● **PROVIDED MATERIAL**
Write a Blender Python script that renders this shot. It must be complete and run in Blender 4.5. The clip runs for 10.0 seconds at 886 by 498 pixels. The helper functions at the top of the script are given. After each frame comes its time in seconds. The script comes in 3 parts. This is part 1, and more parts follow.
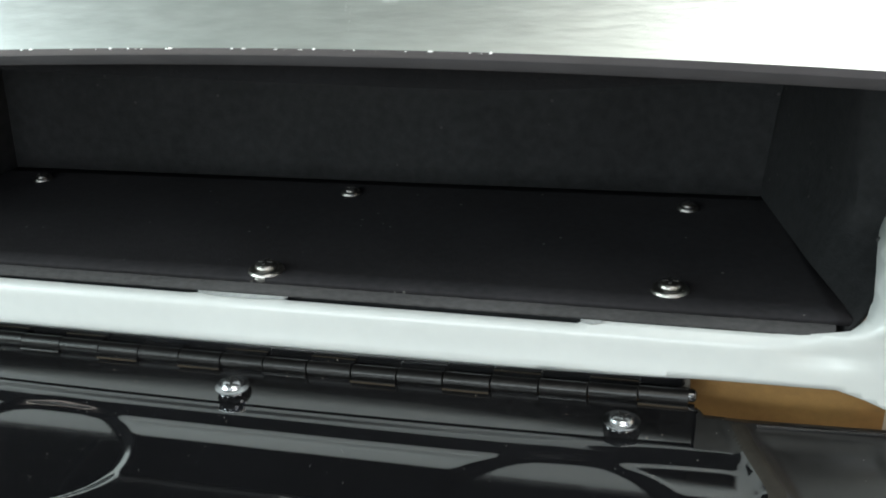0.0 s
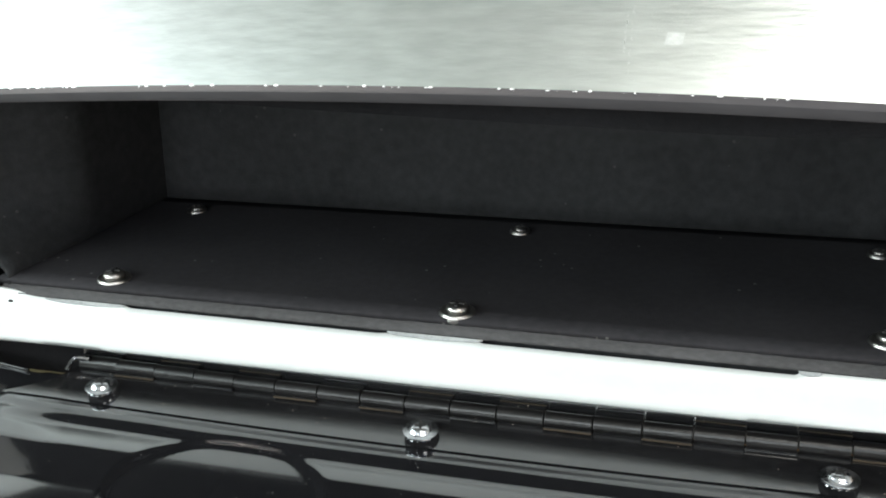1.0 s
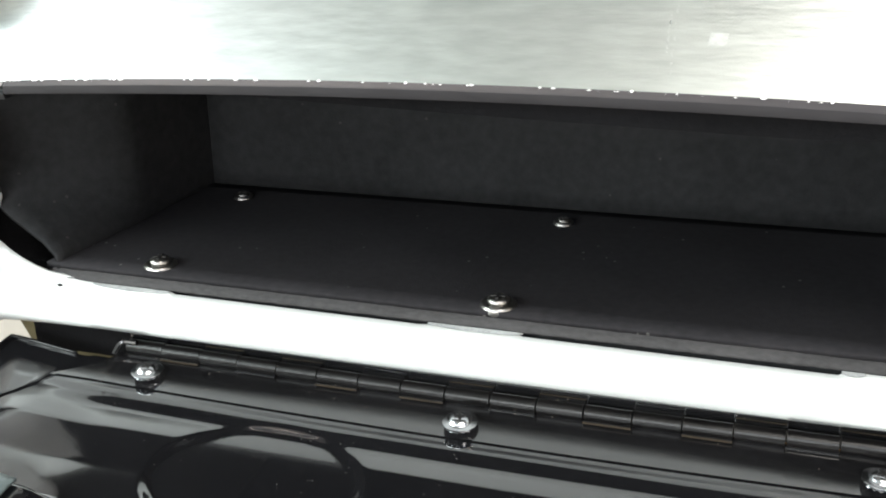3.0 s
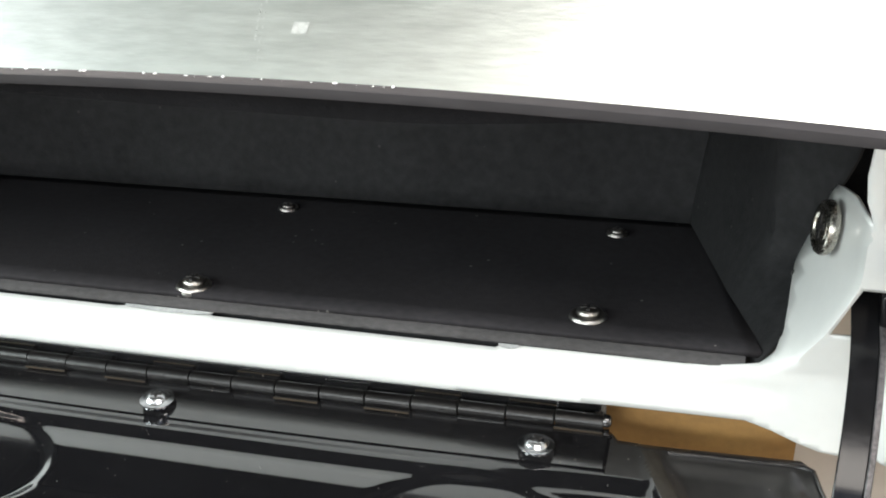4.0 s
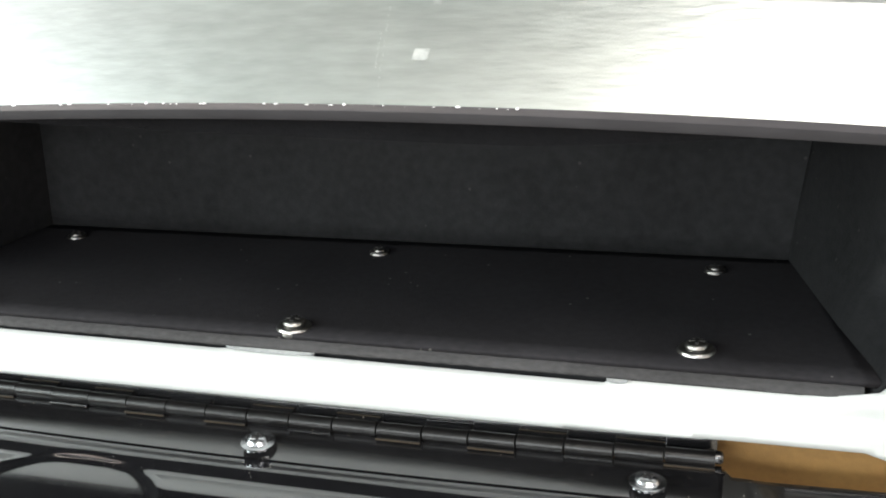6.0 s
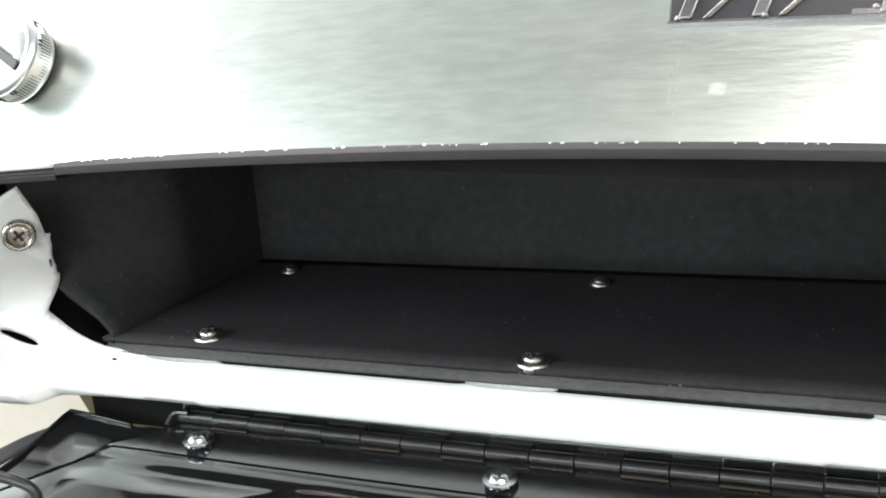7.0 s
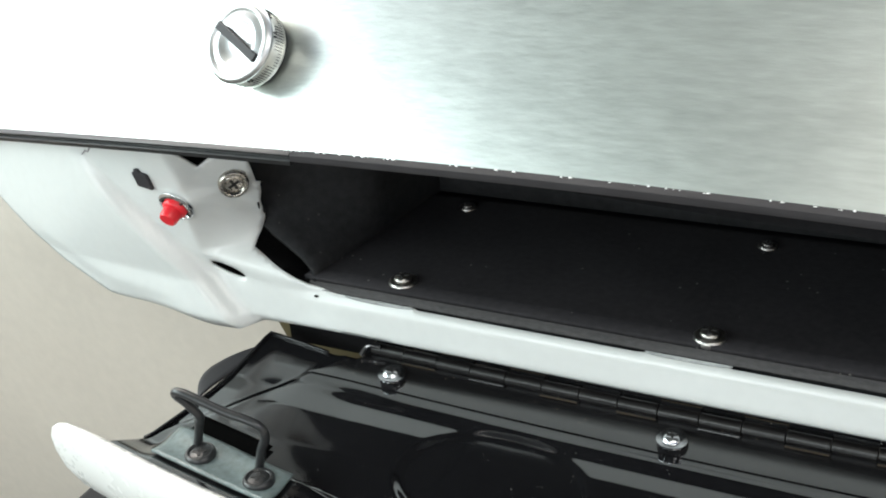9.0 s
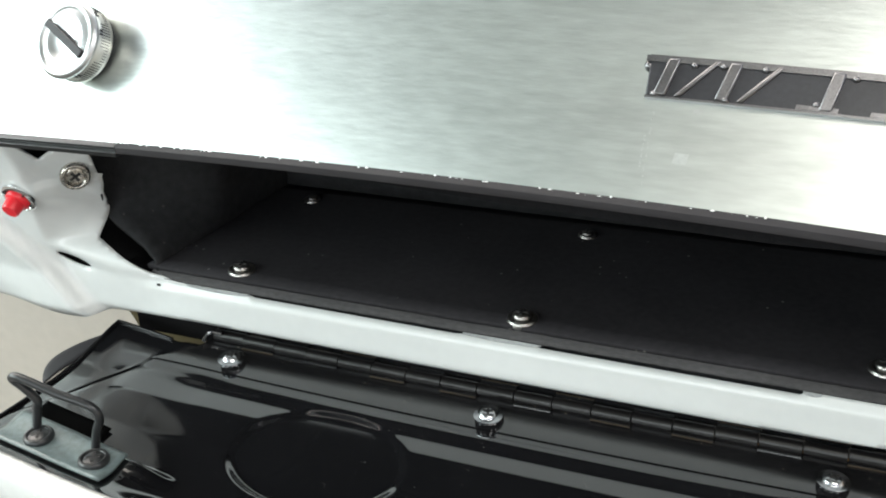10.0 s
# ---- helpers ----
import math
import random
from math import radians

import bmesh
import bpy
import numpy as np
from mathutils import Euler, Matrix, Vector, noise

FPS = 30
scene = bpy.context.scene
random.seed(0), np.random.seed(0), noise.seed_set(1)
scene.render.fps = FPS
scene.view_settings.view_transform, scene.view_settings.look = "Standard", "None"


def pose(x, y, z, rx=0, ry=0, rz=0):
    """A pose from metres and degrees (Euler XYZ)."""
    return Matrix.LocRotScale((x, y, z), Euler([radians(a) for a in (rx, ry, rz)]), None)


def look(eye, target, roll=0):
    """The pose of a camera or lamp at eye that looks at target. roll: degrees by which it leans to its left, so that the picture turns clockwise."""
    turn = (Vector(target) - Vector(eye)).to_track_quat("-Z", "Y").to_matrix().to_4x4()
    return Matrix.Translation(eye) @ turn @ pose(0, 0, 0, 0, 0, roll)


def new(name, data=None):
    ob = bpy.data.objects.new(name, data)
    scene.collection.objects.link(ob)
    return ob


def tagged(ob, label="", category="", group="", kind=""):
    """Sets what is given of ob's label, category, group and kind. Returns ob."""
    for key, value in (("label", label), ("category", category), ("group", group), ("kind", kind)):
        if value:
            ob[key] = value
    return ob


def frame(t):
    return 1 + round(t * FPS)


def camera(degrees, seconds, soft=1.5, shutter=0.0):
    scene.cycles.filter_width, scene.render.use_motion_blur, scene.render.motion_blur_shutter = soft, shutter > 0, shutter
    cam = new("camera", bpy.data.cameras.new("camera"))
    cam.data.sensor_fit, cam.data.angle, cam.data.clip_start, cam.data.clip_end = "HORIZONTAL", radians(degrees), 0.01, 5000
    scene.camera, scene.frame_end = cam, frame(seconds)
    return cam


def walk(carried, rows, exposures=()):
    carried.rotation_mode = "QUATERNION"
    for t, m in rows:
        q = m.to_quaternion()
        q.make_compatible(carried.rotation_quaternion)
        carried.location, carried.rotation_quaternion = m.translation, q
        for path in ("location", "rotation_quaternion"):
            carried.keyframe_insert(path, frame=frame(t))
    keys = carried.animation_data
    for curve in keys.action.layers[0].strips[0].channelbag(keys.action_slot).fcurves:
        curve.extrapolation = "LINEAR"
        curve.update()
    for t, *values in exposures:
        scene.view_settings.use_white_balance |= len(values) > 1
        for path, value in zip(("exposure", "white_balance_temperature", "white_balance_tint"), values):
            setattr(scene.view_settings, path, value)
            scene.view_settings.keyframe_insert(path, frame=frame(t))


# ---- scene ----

● **WHAT THE TASK ASKS**
Write out again every line above exactly as given; the pictures do not belong in the copy.

● **WRITTEN SOLUTION**
Write a Blender Python script that renders this shot. It must be complete and run in Blender 4.5. The clip runs for 10.0 seconds at 886 by 498 pixels. The helper functions at the top of the script are given. After each frame comes its time in seconds. The script comes in 3 parts. This is part 1, and more parts follow.
0.0 s
1.0 s
3.0 s
4.0 s
6.0 s
7.0 s
9.0 s
10.0 s
# ---- helpers ----
import math
import random
from math import radians

import bmesh
import bpy
import numpy as np
from mathutils import Euler, Matrix, Vector, noise

FPS = 30
scene = bpy.context.scene
random.seed(0), np.random.seed(0), noise.seed_set(1)
scene.render.fps = FPS
scene.view_settings.view_transform, scene.view_settings.look = "Standard", "None"


def pose(x, y, z, rx=0, ry=0, rz=0):
    """A pose from metres and degrees (Euler XYZ)."""
    return Matrix.LocRotScale((x, y, z), Euler([radians(a) for a in (rx, ry, rz)]), None)


def look(eye, target, roll=0):
    """The pose of a camera or lamp at eye that looks at target. roll: degrees by which it leans to its left, so that the picture turns clockwise."""
    turn = (Vector(target) - Vector(eye)).to_track_quat("-Z", "Y").to_matrix().to_4x4()
    return Matrix.Translation(eye) @ turn @ pose(0, 0, 0, 0, 0, roll)


def new(name, data=None):
    ob = bpy.data.objects.new(name, data)
    scene.collection.objects.link(ob)
    return ob


def tagged(ob, label="", category="", group="", kind=""):
    """Sets what is given of ob's label, category, group and kind. Returns ob."""
    for key, value in (("label", label), ("category", category), ("group", group), ("kind", kind)):
        if value:
            ob[key] = value
    return ob


def frame(t):
    return 1 + round(t * FPS)


def camera(degrees, seconds, soft=1.5, shutter=0.0):
    scene.cycles.filter_width, scene.render.use_motion_blur, scene.render.motion_blur_shutter = soft, shutter > 0, shutter
    cam = new("camera", bpy.data.cameras.new("camera"))
    cam.data.sensor_fit, cam.data.angle, cam.data.clip_start, cam.data.clip_end = "HORIZONTAL", radians(degrees), 0.01, 5000
    scene.camera, scene.frame_end = cam, frame(seconds)
    return cam


def walk(carried, rows, exposures=()):
    carried.rotation_mode = "QUATERNION"
    for t, m in rows:
        q = m.to_quaternion()
        q.make_compatible(carried.rotation_quaternion)
        carried.location, carried.rotation_quaternion = m.translation, q
        for path in ("location", "rotation_quaternion"):
            carried.keyframe_insert(path, frame=frame(t))
    keys = carried.animation_data
    for curve in keys.action.layers[0].strips[0].channelbag(keys.action_slot).fcurves:
        curve.extrapolation = "LINEAR"
        curve.update()
    for t, *values in exposures:
        scene.view_settings.use_white_balance |= len(values) > 1
        for path, value in zip(("exposure", "white_balance_temperature", "white_balance_tint"), values):
            setattr(scene.view_settings, path, value)
            scene.view_settings.keyframe_insert(path, frame=frame(t))


# ---- scene ----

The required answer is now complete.